I got involved in elementary and secondary education fifteen years ago when I was director of undergraduate programs in mathematics at Rutgers University (New Brunswick). At that time, we instituted a placement test for all incoming first-year students and learned that there were an astounding number who were unprepared for calculus and even precalculus, even though all had met Rutgers' entrance requirements (then three years of college preparatory mathematics). Every college and university has conducted an extensive remedial program in mathematics for the last twenty years; this in itself should be sufficient evidence that the current approach to mathematics education simply hasn't worked. Students' deficiencies predate the current debate about mathematics education -- they have, unfortunately, been with us for a long time. The question is how those deficiencies can be avoided -- and that is what the reform movement attempts to address.

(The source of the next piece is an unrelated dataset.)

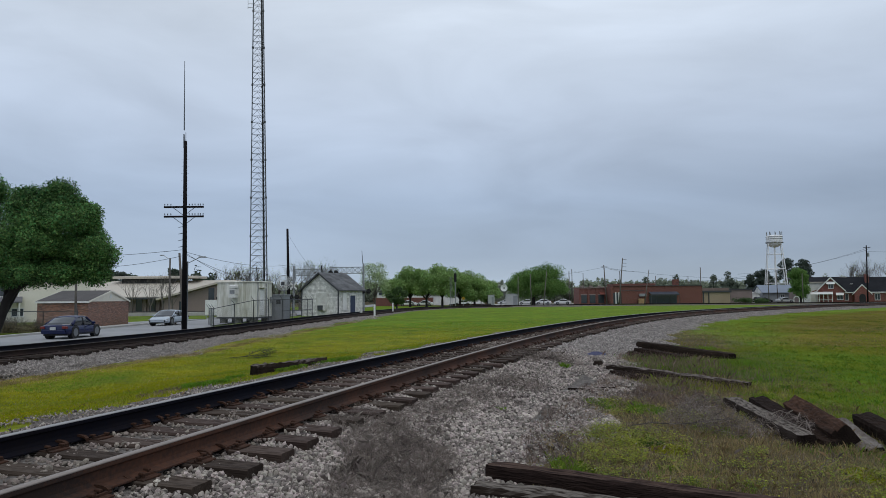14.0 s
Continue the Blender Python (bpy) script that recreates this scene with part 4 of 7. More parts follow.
# ---- equipment compound ----
def equipment_shelter():
    t = thing("equipment_shelter", pose(-17.15, 60.0, 0.47, 0, 0, -10), "streaked off-white equipment shelter on concrete blocks", "shelter")
    w, l, h = 3.95, 2.9, 3.10
    part("body", Shape().box(-w / 2, l / 2, h / 2, w, l, h, cut=0.02), SHELTERWALL, t, "streaked off-white panel walls")
    part("roof", Shape().box(-w / 2, l / 2, h + 0.06, w + 0.16, l + 0.16, 0.1, cut=0.03), SHELTERWALL, t)
    part("floor_frame", Shape().box(-w / 2, l / 2, -0.07, w + 0.04, l + 0.04, 0.14), DARKMETAL, t, "dark steel floor frame")
    for x in (-w + 0.5, -w / 2, -0.5):
        for y in (0.35, l - 0.35):
            # block colour darkened to give the shaded gap below the floor
            part("block", Shape().box(x, y, -0.39, 0.55, 0.45, 0.5), mat("gap_shade_concrete", (0.16, 0.155, 0.145), 0.95, 0, (0.09, 0.087, 0.08), 1.5, 12), t, "concrete block darkened for the gap under the floor")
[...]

So what is the current debate about? It is not about "basic skills". Everyone agrees that all students need basic skills. If in their zeal to implement the mathematics standards of the National Council of Teachers of Mathematics, the California system went too far, then that needs to be corrected. Students need to know the basic multiplication facts and be able to used them quickly and accurately; for example, they should be able to estimate that the cost of mailing 320 pieces of mail at 78 cents is about 300x80 cents or $240. All students need basic skills. And all students need to go beyond basic skills.

Expertise in long division is no longer a marketable commodity. I doubt that one percent of the readers of this article have done a long division problem (with a two- or three-digit divisor) without a calculator even once in the last year. What students need to learn today is how to formulate problems mathematically and then use whatever skills and tools are appropriate, including calculators, to solve those problems. They need to understand long division, but they do not need to practice it endlessly, as students did the past.

The current debate is not about "solving equations" versus "writing how they feel about mathematics" -- a hypothetical contrast mentioned in the New York Times article. Everyone agrees that all students need to be able to solve equations. But they also need to learn that mathematics is valuable, that mathematical problem-solving will make a difference in both their professional lives, which will likely involve many different kinds of jobs, and in their personal lives, where they will also need to make many decisions about communal matters. As with reading, where we want to go beyond literacy and encourage our children to become life-long readers, we want our children to become life-long users of mathematics. For that, they need to value and appreciate mathematics.

The current debate is really about the impact of the democratization of mathematics education on the mathematically talented student. As we pay more attention to the mathematical expectations of all students, are we going to ignore the needs of our most able students? Many of the parents who have criticized the new reforms in mathematics education, such as the California computer cohort, are concerned that the result will be lowered expectations for their own children. Many of the mathematicians who have joined in the criticism are concerned that the focus on a mathematically literate public may result in a diminished pool of scientists and engineers.

These concerns are indeed legitimate. But they can be addressed within the context of the proposed reforms. It is truly unfortunate that in the "war over mathematics instruction" in California, both sides seem to be unaware that their concerns are not incompatible, and seem to be unwilling to seek solutions which address both sets of concerns. It will indeed be unfortunate if, as happened in the phonics vs. whole-language controversy about the teaching of reading, California ends up swinging from one camp to the other, without recognizing the value in both approaches, and without incorporating both into its educational practices.

New Jersey's mathematics standards, adopted by the New Jersey State Board of Education in May 1996, notes in Standard 4.16 that students should "be challenged to maximize their mathematical achievements at all grade levels". The New Jersey Mathematics Curriculum Framework, which advises teachers and schools on the implementation of the standards, addresses the twin goals of equity and excellence as follows: "We have to make sure that the raised expectations for all students do not result in lowered expectations for our high achieving students. A core curriculum [based on the standards] does not exclude a program which challenges students beyond the expectations in the standards. Indeed, New Jersey's mathematics standards calls for all schools to provide opportunities for their students to learn more mathematics than is contained in the core curriculum." Perhaps Californians can adopt a more balanced approach rather than continue their ultimately fruitless "war over mathematics instruction."

Joseph G. Rosenstein is professor of mathematics at Rutgers University, Director of the New Jersey Mathematics Coalition, and editor of the New Jersey Mathematics Curriculum Framework.